Maybe some writers are only able to write about certain events and situations in past tense. "Yesterday was my birthday." Or "Yesterday I met an old friend." They need a certain distance. It does not mean that they don't want to write about it right away. If they had, the story could've been different, maybe more honest. "I am mad at her for not writing to me all these years" instead of "We had not seen each other for so long."

From early age, when I first started writing in my early teen years, I have consulted my diary entries on many occasions. My first novel, "When the tigers smoked" (Da tigrene røykte, Damm 2007) is loosely based on my own experience as an adoptee traveling back to my birth country South-Korea even though the narrative self in the novel, Katinka, was very different from my own, personal voice. Maybe my novel would've been different had it not been for the fact that my diaries from the year I traveled to South-Korea, 1991 and 1992 respectively, are missing. Was there a secret hiding in those diary entries? I will never know.

My theory is this: If you're a writer or want to be a writer and you want to write something, then start with yourself. It can be simple, it can be complicated, but at least, it will be honest. After all, one of the most famous books of all times was a diary, Anne Frank's Diary. Not only was it never suppose to be published (aka secret), but after her death it was even banned (considered too honest about being Jewish) in many countries for a while. Franz Kafka, another famous writer, also wrote diary. He always wrote strictly about literature and writing, never about his private life. He kept that part a secret. Virginia Woolf's diaries is being read as part of her authorship. The common thing I find between these writers, are that they never intended these diaries to be published.

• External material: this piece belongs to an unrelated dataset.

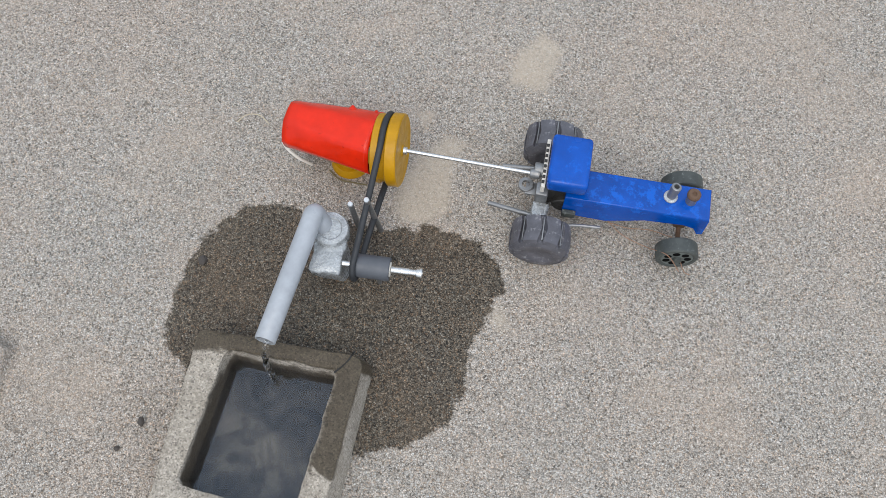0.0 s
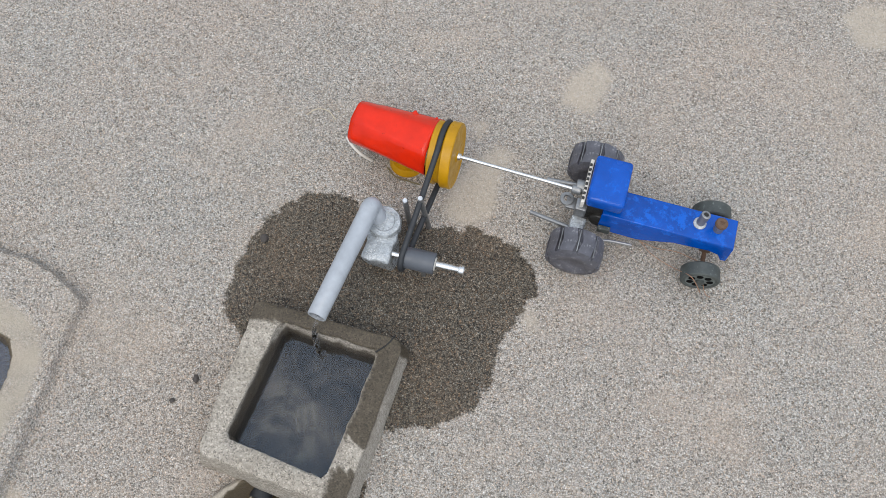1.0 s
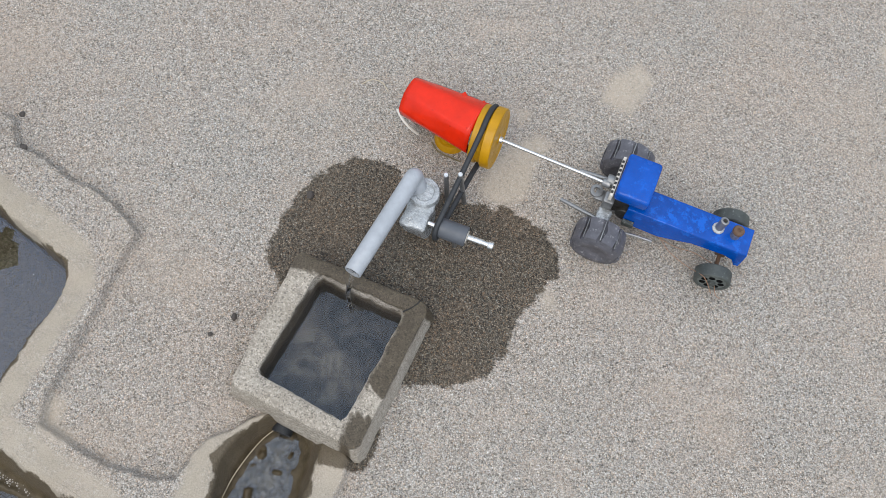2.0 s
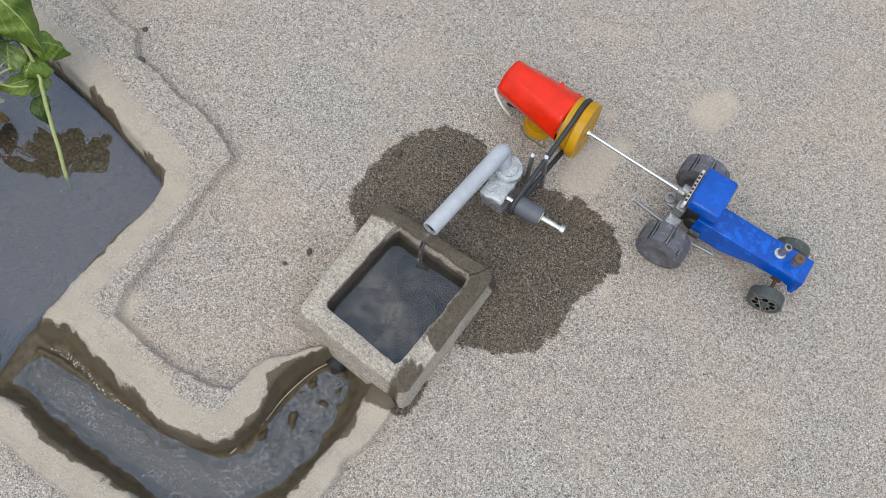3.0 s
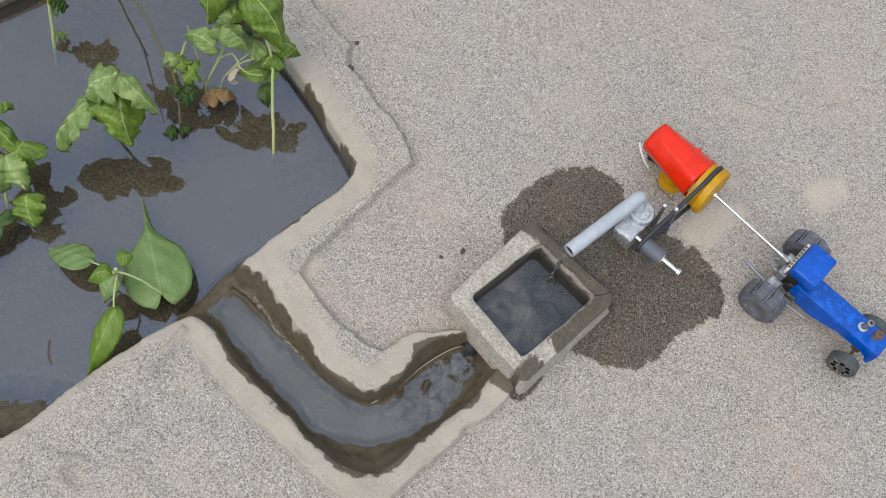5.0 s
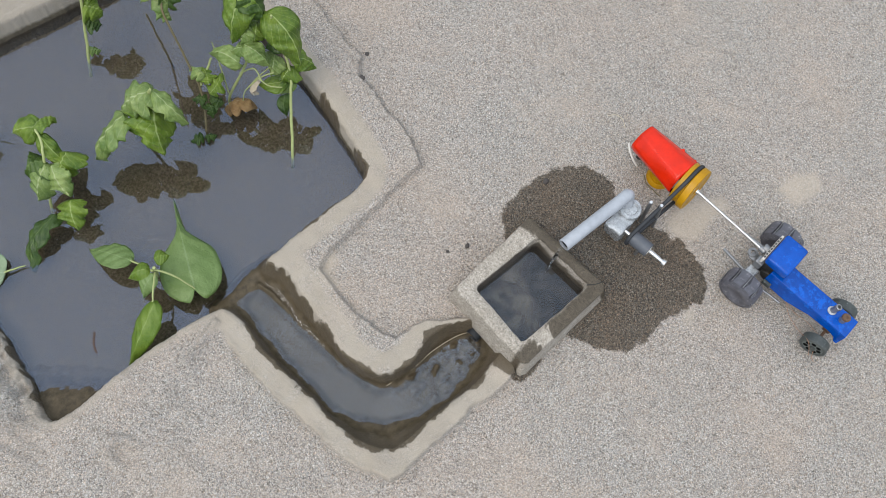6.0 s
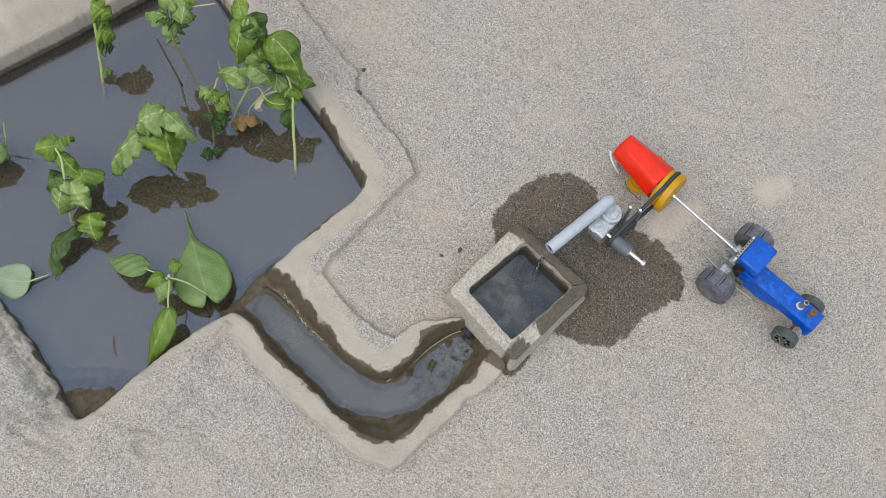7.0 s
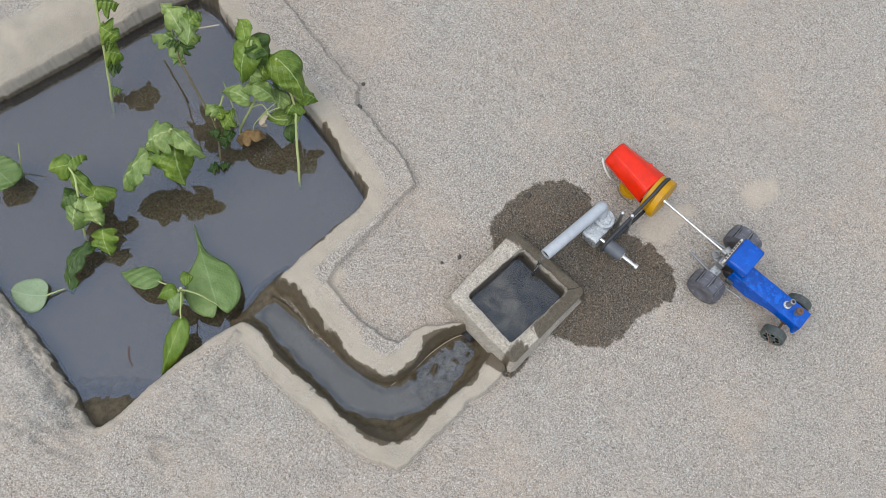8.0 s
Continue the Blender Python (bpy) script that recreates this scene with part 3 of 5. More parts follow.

Maybe there are secrets you cannot write about. But think about it. If there were no secrets left to tell, we wouldn't have some much fun writing about them.

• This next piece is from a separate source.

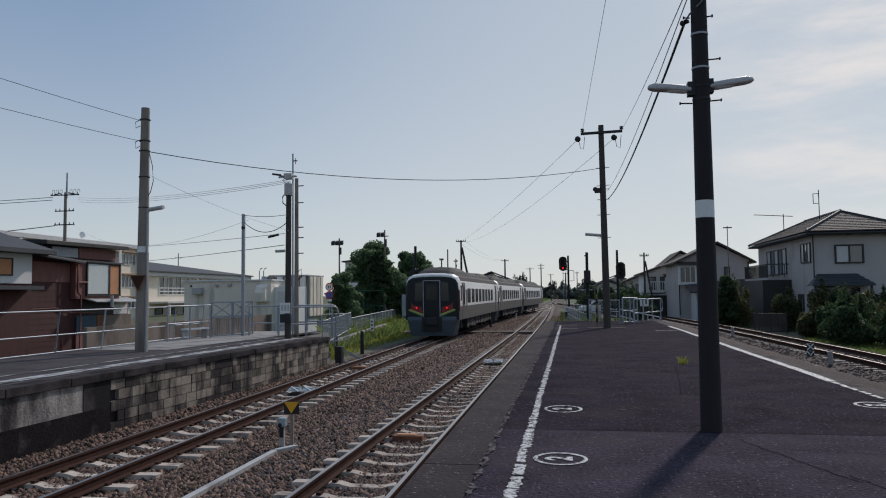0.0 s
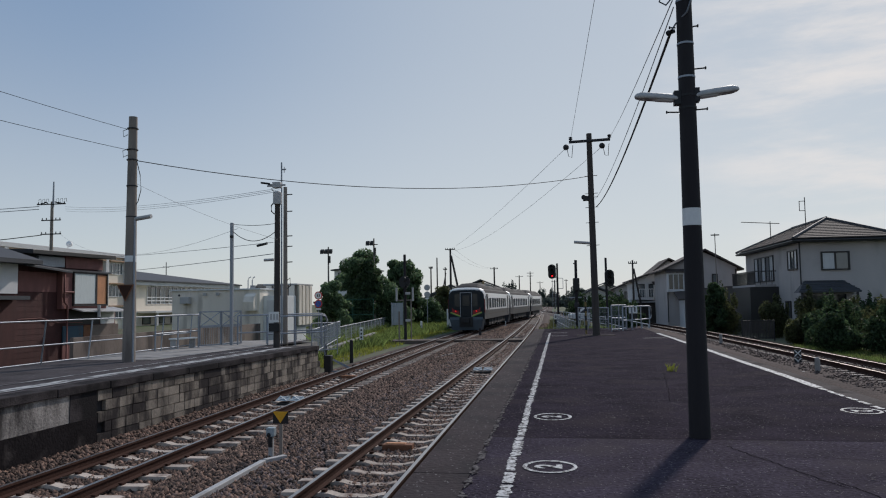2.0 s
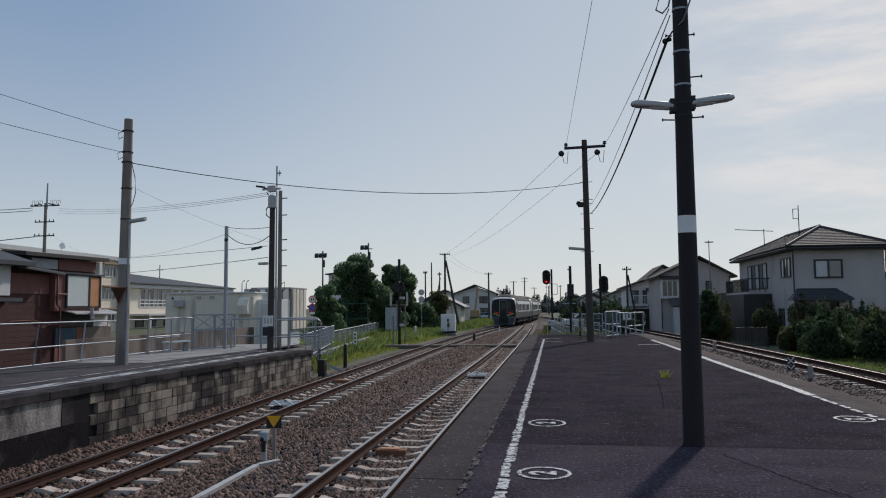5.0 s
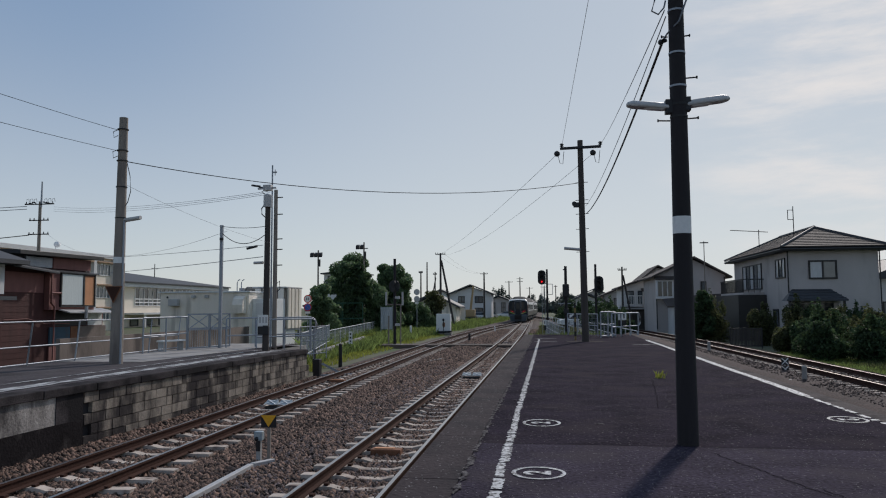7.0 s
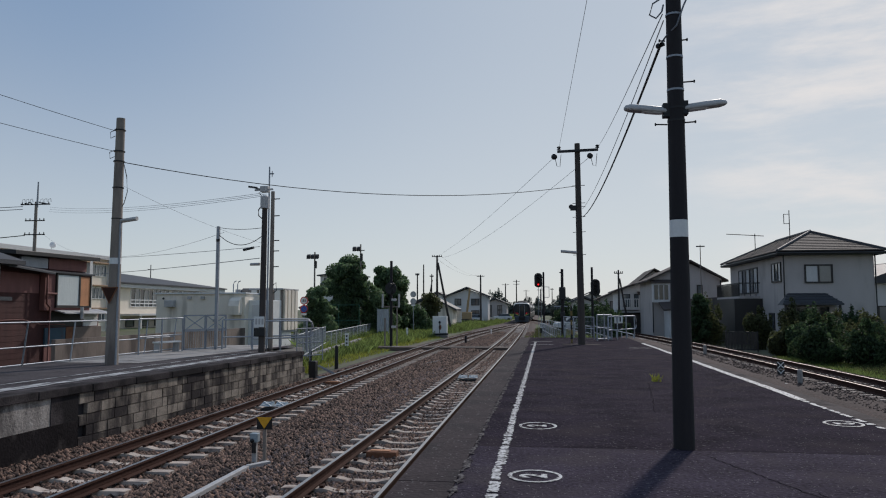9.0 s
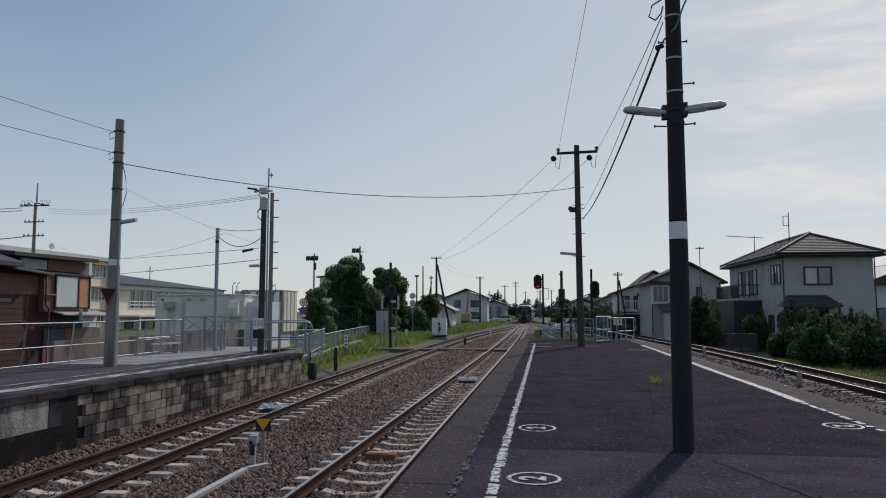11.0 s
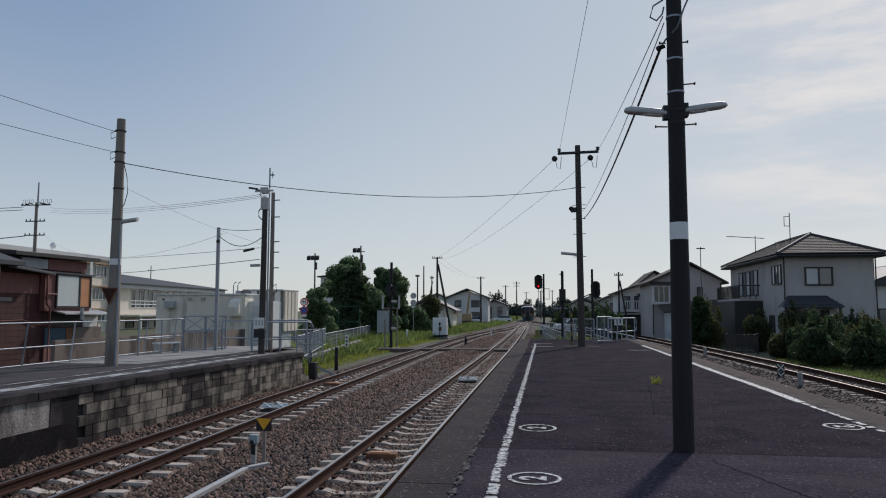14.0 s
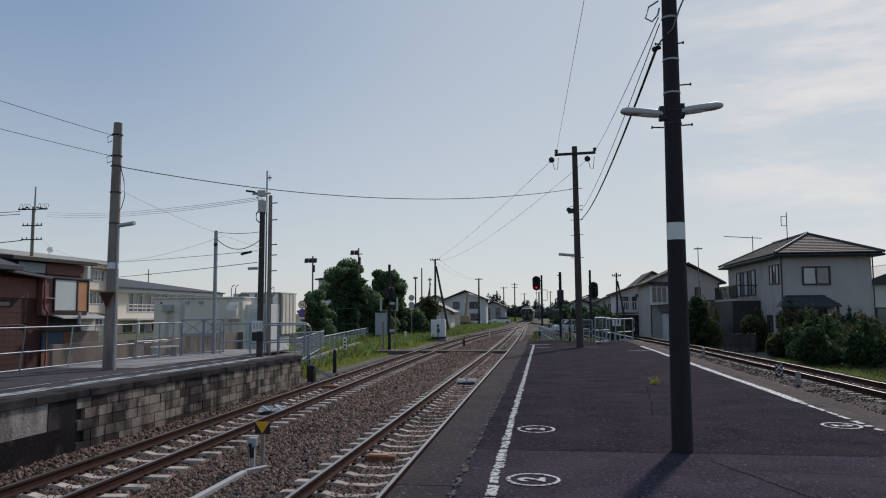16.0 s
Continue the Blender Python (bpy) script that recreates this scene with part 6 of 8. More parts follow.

Maybe this blog would've been different if I wrote it last night. After all, I was suppose to post it yesterday.

Day 1

Day 1: About the difficulty of writing and the beauty of writing.

The Chilean writer Isabelle Allende once said: "The first lie of fiction is that the author brings some order to the chaos of life." Perhaps writing is suppose to be a mystery. There's certainly many writers that encourage that myth. Yes, writing is difficult. Virginia Woolf only wrote for 1 or 2 hours in the mornings. Then she spent the rest of her day reading and writing essays. In the afternoon, she revised what she wrote in the morning. Other writers prefer night-time or isolation in order to concentrate. Yes, it is sometimes best to isolate yourself from the world in order to create your own, fictious world. Some would even say that writing is impossible. A writer has to be his or her own reader, marketing manager, strategic consultant, problem-solver, not to mention, his or her own, crisis coordinator. But most of all, a writer has to develop his or her own narrative. His or her own language that defines them as a writer. The writer Jim Grace says: "Narrative is not just for novelists. Writers simply formalize between covers what is an essential life skill for human beings. To have no spoken narrative skill is a form of autism." Maybe I don't agree with Grace that everyone should know how to narrate his or her course of day the way a novelist do. After all, human beings has different life skills. But I do agree with him that a narrative skill is a writer's magic spell. I would except that a writer would surprise and impress me and even challenge me with his or her narrative skills. I except nothing less for my own writing. Which is why it is difficult. Back to point 1.

Writing is the stuff that dreams are made of. Or was that poetry? The Japanese writer Yukio Mishima writes in "Thirst for Love" from 1969:

"Life - this limitless, complex sea, filled with assorted flotsam, brimming with capricious, violent and yet eternally transparent blues and green."

Yes. It is possible to except the impossible and yet, it is also the beauty of it.